§ **TASK INSTRUCTIONS**
Pictures excluded, return the lines below from the first through the line holding "return Matrix.LocRotScale((x, y, z), Euler([radians(a)".

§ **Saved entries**
━━━━━━━━━━━━━━━━━━━━

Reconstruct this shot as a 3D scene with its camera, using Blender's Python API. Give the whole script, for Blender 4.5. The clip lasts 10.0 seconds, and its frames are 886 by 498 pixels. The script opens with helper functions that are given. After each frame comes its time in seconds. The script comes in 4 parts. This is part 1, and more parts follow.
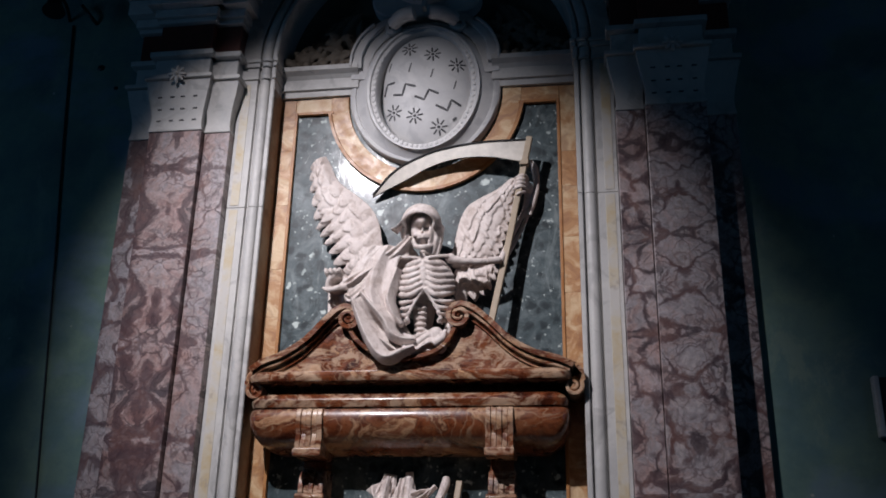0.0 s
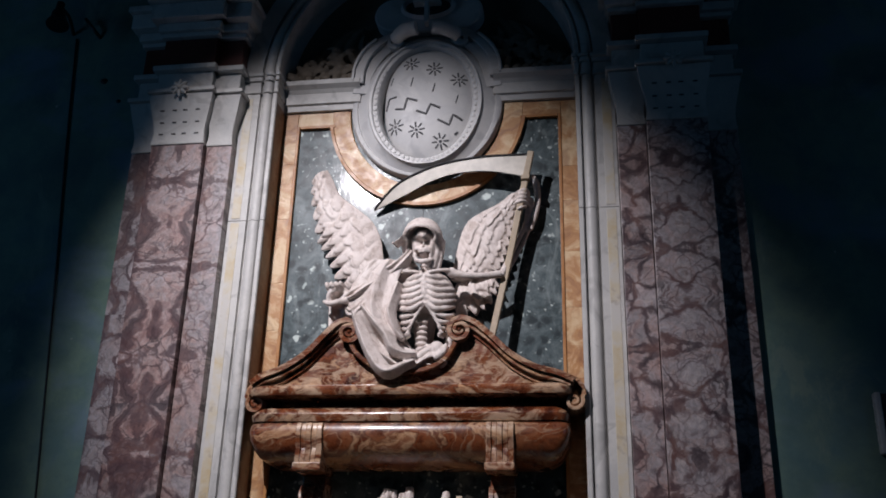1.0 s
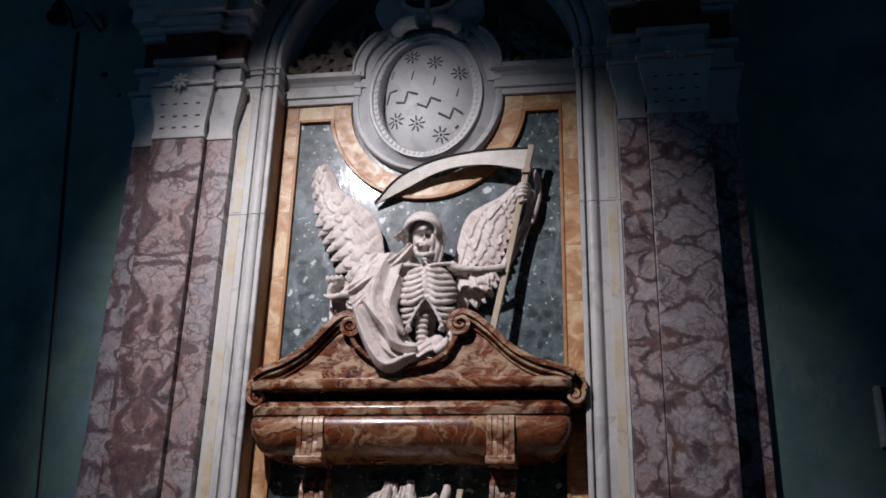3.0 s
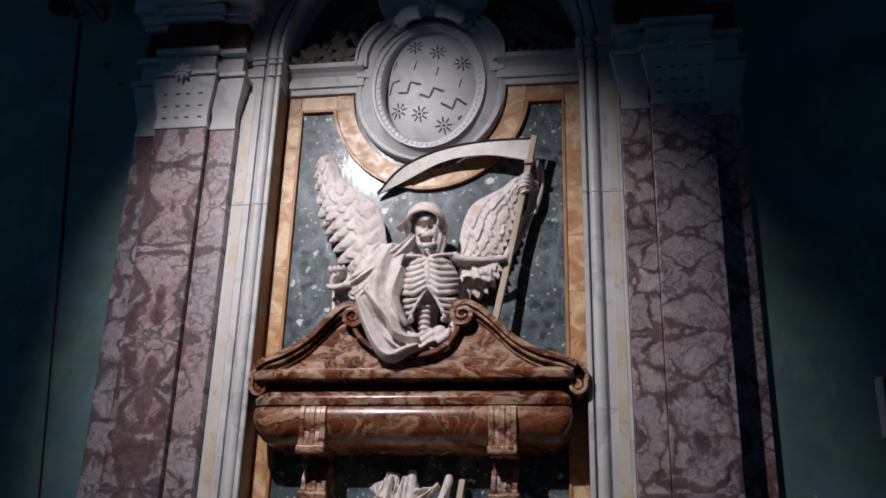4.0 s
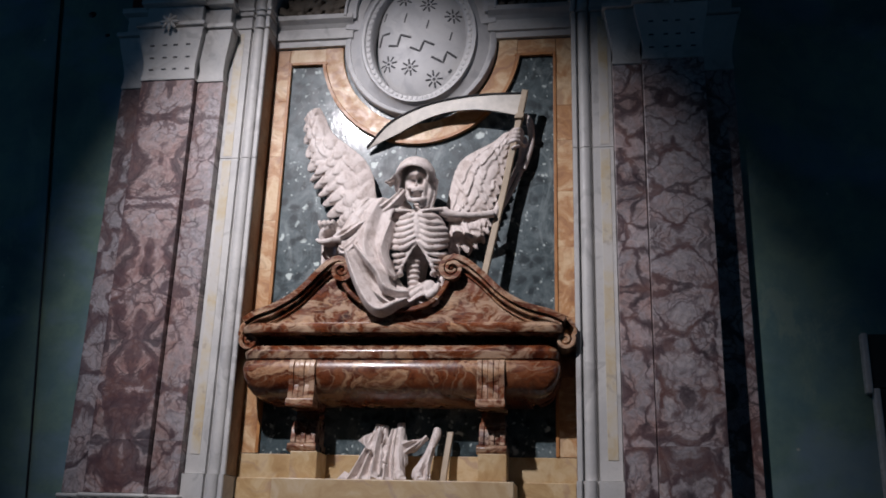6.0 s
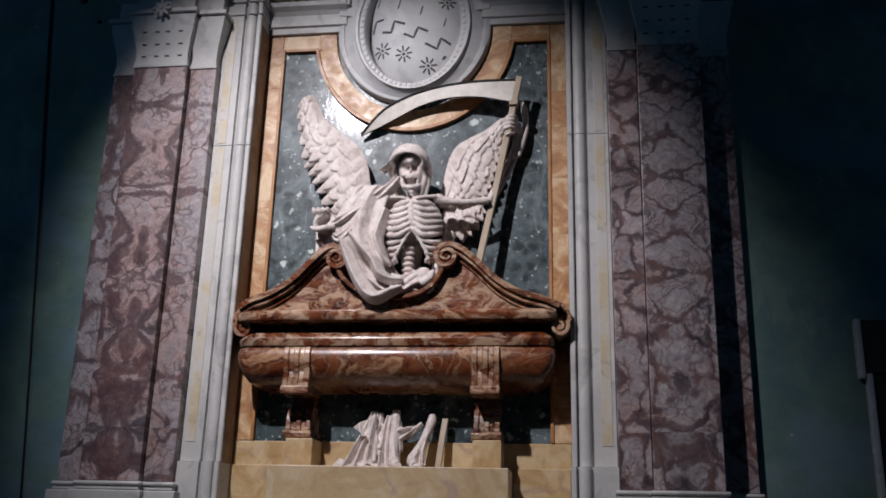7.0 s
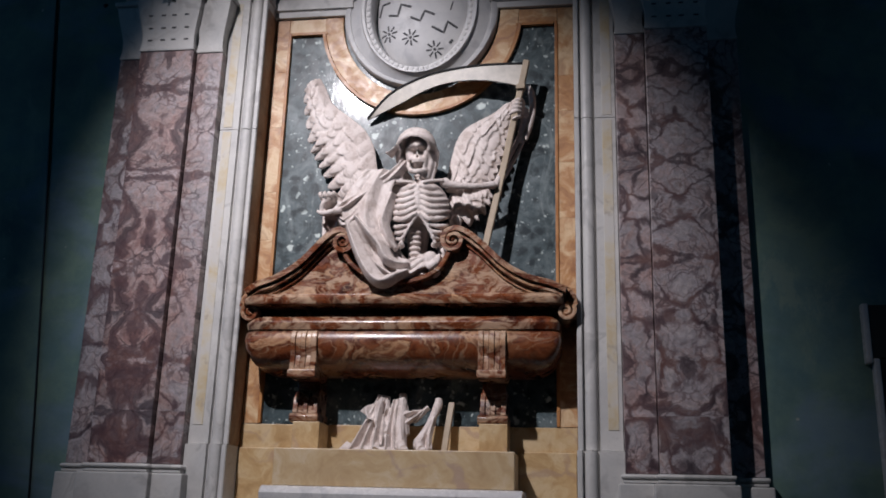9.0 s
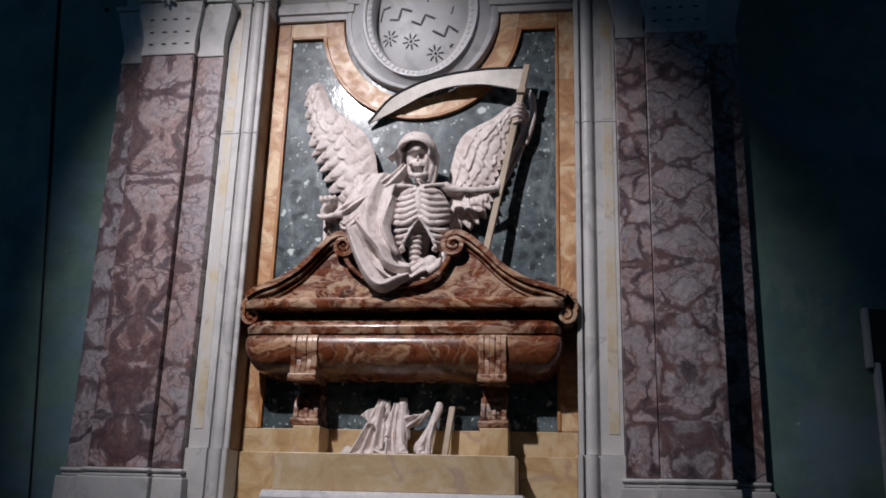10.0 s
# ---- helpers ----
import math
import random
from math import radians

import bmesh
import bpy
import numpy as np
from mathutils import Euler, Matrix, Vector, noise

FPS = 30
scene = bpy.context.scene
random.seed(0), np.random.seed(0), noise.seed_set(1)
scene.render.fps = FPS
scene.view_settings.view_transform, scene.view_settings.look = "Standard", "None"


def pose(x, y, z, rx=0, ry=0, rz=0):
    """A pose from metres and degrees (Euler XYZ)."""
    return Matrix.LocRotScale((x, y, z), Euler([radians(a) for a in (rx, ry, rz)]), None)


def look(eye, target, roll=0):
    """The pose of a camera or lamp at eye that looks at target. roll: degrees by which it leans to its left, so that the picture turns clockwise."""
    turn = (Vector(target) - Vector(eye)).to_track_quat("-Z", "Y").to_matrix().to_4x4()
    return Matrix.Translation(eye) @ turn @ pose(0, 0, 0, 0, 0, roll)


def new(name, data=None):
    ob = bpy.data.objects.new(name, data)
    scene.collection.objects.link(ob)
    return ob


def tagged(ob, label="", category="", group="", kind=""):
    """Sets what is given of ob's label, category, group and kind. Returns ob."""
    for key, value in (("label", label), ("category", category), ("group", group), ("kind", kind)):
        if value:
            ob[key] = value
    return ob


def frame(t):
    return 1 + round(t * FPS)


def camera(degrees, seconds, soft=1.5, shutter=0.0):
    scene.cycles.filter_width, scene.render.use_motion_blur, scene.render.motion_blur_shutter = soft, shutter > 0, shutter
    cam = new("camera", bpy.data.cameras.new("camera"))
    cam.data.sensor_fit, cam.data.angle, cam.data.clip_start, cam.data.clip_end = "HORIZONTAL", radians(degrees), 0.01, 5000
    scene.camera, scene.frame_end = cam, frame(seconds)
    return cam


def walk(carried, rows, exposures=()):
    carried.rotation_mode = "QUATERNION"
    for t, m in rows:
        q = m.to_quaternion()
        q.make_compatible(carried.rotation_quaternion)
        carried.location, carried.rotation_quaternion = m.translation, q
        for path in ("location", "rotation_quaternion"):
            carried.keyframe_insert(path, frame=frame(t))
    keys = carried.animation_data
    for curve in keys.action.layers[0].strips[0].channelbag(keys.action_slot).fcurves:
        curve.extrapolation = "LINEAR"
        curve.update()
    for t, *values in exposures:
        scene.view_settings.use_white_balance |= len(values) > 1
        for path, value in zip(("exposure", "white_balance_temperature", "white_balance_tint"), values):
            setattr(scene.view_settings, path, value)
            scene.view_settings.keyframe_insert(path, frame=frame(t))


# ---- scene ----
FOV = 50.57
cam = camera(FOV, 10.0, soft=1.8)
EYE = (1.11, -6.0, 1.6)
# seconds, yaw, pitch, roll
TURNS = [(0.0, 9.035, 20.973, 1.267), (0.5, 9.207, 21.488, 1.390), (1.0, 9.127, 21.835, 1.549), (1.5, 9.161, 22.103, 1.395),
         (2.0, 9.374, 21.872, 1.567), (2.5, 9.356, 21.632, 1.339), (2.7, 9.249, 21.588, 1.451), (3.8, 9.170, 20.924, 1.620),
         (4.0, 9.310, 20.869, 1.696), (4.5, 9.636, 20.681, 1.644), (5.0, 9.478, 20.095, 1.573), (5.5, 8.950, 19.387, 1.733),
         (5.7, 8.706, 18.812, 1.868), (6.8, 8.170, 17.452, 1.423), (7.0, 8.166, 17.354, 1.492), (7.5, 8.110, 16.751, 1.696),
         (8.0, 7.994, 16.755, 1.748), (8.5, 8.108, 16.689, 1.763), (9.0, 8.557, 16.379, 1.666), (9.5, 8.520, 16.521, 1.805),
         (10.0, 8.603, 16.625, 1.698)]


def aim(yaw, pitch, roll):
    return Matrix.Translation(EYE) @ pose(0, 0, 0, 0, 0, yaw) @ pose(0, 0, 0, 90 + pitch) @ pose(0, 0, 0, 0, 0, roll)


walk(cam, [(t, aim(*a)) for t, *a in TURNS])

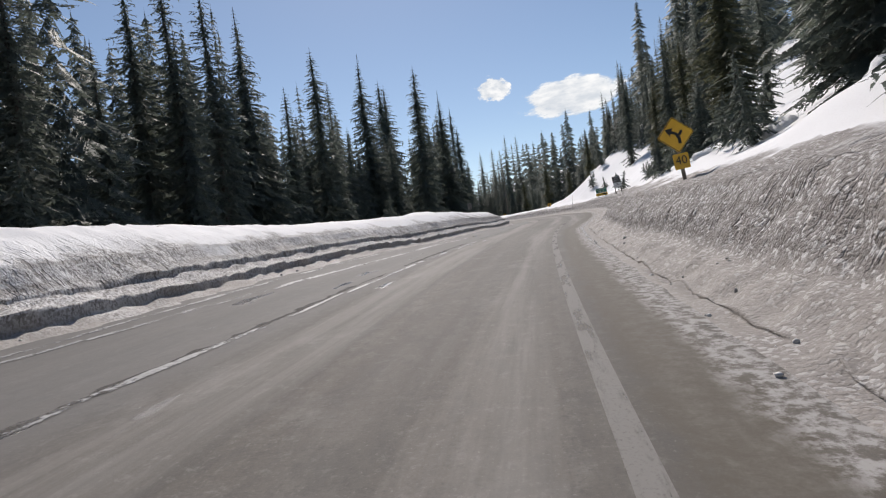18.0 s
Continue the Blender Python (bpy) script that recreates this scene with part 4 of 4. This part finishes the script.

━━━━━━━━━━━━━━━━━━━━

§ **COMPLETED TASK**
Reconstruct this shot as a 3D scene with its camera, using Blender's Python API. Give the whole script, for Blender 4.5. The clip lasts 10.0 seconds, and its frames are 886 by 498 pixels. The script opens with helper functions that are given. After each frame comes its time in seconds. The script comes in 4 parts. This is part 1, and more parts follow.
0.0 s
1.0 s
3.0 s
4.0 s
6.0 s
7.0 s
9.0 s
10.0 s
# ---- helpers ----
import math
import random
from math import radians

import bmesh
import bpy
import numpy as np
from mathutils import Euler, Matrix, Vector, noise

FPS = 30
scene = bpy.context.scene
random.seed(0), np.random.seed(0), noise.seed_set(1)
scene.render.fps = FPS
scene.view_settings.view_transform, scene.view_settings.look = "Standard", "None"


def pose(x, y, z, rx=0, ry=0, rz=0):
    """A pose from metres and degrees (Euler XYZ)."""
    return Matrix.LocRotScale((x, y, z), Euler([radians(a) for a in (rx, ry, rz)]), None)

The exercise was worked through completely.